A draft version of the guidelines was prepared from the fall of 2004 through the winter 2005. Feedback received from CDL contributing institutions was incorporated into this final version of the guidelines.
Thursday, December 14th, 2006 | Category: Technology
CDL announces the latest XTF release: version 1.9. The main feature of the new XTF release is greatly improved documentation. Almost all features are now fully documented, allowing users to take better advantage of the system.
Users of XTF version 1.9 will also find the following new features:
Stylesheets with a real HTTP redirect, to send the user’s browser to a different URL
Improved full-text scoring, file handling and numeric data searching
New query operator: multi-field AND, that requires *all* terms to be present, but in *any* of the listed fields. Default stylesheets now use this for a basic “keyword” search.
New query operator: orNear. This is like a typical OR query, except that when multiple terms are present in the same metadata field, their proximity is taken into account when scoring.
Experimental dynamic FRBR mode… see docs/experimental.html for details.
As always, please let us know if you encounter any bugs or problems with this release.
**We are also pleased to report that XTF continues to attract users across the globe. Most recently, it has been deployed at the Grupo de Estudos em Dereito das Telicomunicacoes, where it is being used to run searches on Brazilian acts of telecommunication law.
View the site at: http://www.gds.nmi.unb.br:8080/xtf/search
The California Digital Library (CDL) is pleased to announce the release of “7train”, an XSLT 2.0-based tool for generating Metadata and Encoding Transmission Standard (METS) files from standardized XML inputs. Version 1 of the open-source, platform-independent tool is available via Sourceforge at http://seventrain.sourceforge.net.
7train was designed to transform XML documents into METS files conforming to a specific METS profile. This initial implementation was designed with the goal of transforming exports from the CONTENTdm digital asset management tool (Version 4.0 and higher) into the CDL 7train METS profile, available at http://www.loc.gov/mets/profiles/00000010.xml, which is suitable for inclusion in CDL repositories. However, the tool can be customized to produce METS files from any kind of standardized XML document (e.g, OAI records).

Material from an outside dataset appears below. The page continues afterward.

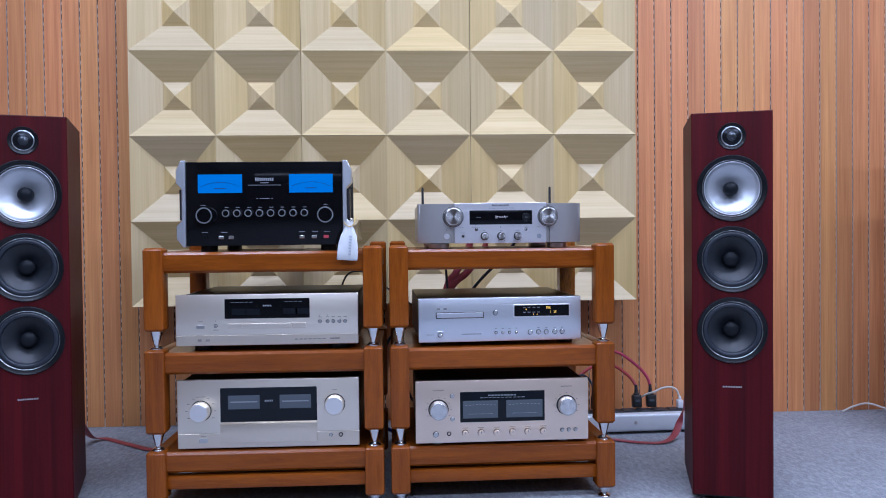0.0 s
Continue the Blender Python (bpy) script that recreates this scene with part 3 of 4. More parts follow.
pad = part("control_pad", lathe([(0.0118, -0.0008), (0.0116, -0.0022), (0.0105, -0.0026), (0.0070, -0.0018), (0.0064, -0.0024), (0.0, -0.0026)], 0.0702, 0, 0.0790, 40), RING, amp, "round black control pad")
bars(pad, [(0.0702 + 0.0092 * c, 0.0790 + 0.0092 * d, 0.0011, 0.0011) for c, d in ((1, 0), (-1, 0), (0, 1), (0, -1))] + [(0.0685, 0.0806, 0.0016, 0.0016), (0.0715, 0.0806, 0.0006, 0.0018), (0.0727, 0.0806, 0.0006, 0.0018)], MARK_PALE, -0.0027)
lettering("ENTER", 0.0026, MARK_PALE, pad, pose(0.0702, -0.0028, 0.0775), spacing=1.1)
for sx in (-1, 1):
    big = knob(amp, 0.1295 * sx, 0.0815, 0.0235, 0.0168, 0.0085, STEEL, "knob", None, "large turned silver knob")
    part("collar", lathe([(0.0266, 0.0085), (0.0266, -0.0022), (0.0261, -0.0028), (0.0252, -0.0028), (0.0249, -0.0020), (0.0248, 0.0080)], 0.1295 * sx, 0, 0.0815, 56), STEEL, big, "slim silver collar")
    part("gap", lathe([(0.0250, -0.0006), (0.0234, -0.0006), (0.0234, 0.0010)], 0.1295 * sx, 0, 0.0815, 48), BLACK, big)
    part("recess", lathe([(0.0281, 0.0032), (0.0281, -0.0006), (0.0266, -0.0006)], 0.1295 * sx, 0, 0.0815, 56), BLACK, big, "dark gap round the collar")
    disc_face = part("knob_face", lathe([(0.0, -0.0172), (0.0206, -0.0172), (0.0210, -0.0167)], 0, 0, 0, 64), SPUN, big, "spun metal face", angle=10)
    disc_face.location = (0.1295 * sx, 0, 0.0815)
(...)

The tool was developed through the CDL’s work in the “California Local History Digital Resources Project”, a multi-year LSTA grant-funded project that explores a model to aggregate, preserve, and provide permanent public access to digitized local history content via a statewide online access point.

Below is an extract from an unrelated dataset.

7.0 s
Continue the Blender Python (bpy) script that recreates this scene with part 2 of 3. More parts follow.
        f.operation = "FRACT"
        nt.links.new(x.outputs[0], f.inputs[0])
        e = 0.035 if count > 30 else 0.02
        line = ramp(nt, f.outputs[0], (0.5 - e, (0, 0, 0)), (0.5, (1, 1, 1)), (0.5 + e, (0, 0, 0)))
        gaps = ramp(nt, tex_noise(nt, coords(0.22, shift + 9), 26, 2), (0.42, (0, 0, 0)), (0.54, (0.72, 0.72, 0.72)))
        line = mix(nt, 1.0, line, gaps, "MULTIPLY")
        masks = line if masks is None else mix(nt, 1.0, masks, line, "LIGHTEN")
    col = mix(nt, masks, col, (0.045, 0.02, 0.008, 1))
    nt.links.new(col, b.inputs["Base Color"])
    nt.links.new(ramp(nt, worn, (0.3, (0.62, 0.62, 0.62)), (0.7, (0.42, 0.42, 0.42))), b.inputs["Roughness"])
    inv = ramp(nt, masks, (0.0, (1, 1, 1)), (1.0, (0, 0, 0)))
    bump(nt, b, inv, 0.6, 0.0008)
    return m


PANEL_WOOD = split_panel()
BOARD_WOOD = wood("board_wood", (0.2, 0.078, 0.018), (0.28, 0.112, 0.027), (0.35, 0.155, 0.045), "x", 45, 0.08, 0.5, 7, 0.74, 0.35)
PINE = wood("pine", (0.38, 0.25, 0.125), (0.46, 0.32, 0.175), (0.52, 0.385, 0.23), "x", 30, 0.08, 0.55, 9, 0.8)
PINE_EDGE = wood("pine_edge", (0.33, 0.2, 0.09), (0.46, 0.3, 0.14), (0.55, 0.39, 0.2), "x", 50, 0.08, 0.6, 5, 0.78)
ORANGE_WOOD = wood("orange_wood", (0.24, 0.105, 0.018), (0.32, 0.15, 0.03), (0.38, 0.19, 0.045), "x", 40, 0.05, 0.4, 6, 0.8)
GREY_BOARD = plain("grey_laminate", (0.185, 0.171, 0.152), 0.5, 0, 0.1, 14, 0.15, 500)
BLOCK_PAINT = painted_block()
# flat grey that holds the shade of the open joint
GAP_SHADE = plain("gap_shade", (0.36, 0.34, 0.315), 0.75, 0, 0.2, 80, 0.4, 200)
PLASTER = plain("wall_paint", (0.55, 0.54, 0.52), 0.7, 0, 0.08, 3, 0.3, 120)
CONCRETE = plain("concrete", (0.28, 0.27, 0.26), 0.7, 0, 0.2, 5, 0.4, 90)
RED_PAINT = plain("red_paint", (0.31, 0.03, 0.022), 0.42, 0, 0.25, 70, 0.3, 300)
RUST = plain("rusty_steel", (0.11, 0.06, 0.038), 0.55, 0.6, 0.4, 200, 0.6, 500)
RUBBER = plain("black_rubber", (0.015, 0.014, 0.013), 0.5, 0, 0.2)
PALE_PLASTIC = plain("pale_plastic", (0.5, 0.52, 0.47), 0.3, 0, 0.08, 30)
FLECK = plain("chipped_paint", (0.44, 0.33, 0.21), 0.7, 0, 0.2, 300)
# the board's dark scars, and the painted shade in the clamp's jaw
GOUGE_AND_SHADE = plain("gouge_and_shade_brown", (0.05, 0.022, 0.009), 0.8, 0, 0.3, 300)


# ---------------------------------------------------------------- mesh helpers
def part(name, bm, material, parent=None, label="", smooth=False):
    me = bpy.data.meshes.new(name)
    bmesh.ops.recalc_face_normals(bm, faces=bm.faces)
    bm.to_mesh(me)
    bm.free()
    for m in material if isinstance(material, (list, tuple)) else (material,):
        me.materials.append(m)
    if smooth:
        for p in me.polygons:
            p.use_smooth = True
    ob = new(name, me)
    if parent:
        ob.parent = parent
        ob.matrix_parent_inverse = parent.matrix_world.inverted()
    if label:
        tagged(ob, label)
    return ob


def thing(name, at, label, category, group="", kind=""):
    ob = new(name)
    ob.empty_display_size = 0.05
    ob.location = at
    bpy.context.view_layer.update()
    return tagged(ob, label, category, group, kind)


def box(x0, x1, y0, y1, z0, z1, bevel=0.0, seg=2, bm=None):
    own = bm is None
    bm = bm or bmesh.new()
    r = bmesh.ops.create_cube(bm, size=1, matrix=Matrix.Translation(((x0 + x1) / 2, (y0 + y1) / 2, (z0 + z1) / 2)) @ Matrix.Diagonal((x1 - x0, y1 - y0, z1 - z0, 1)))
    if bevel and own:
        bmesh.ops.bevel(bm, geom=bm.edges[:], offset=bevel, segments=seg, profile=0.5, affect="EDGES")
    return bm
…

The CDL invites METS implementors and CONTENTdm users to utilize and comment on the toolkit. The Sourceforge web page contains contact information for feedback.
Thursday, February 9th, 2006 | Category: Technology
The CDL Common Framework is an open, services-oriented technical architecture that provides an integrating framework for services related to digital libraries. As a layered architecture, it aims to separate front-end tools from back-end services and from underlying data storage so that different components can be reused in multiple applications, reducing the time and money it takes to develop and maintain code.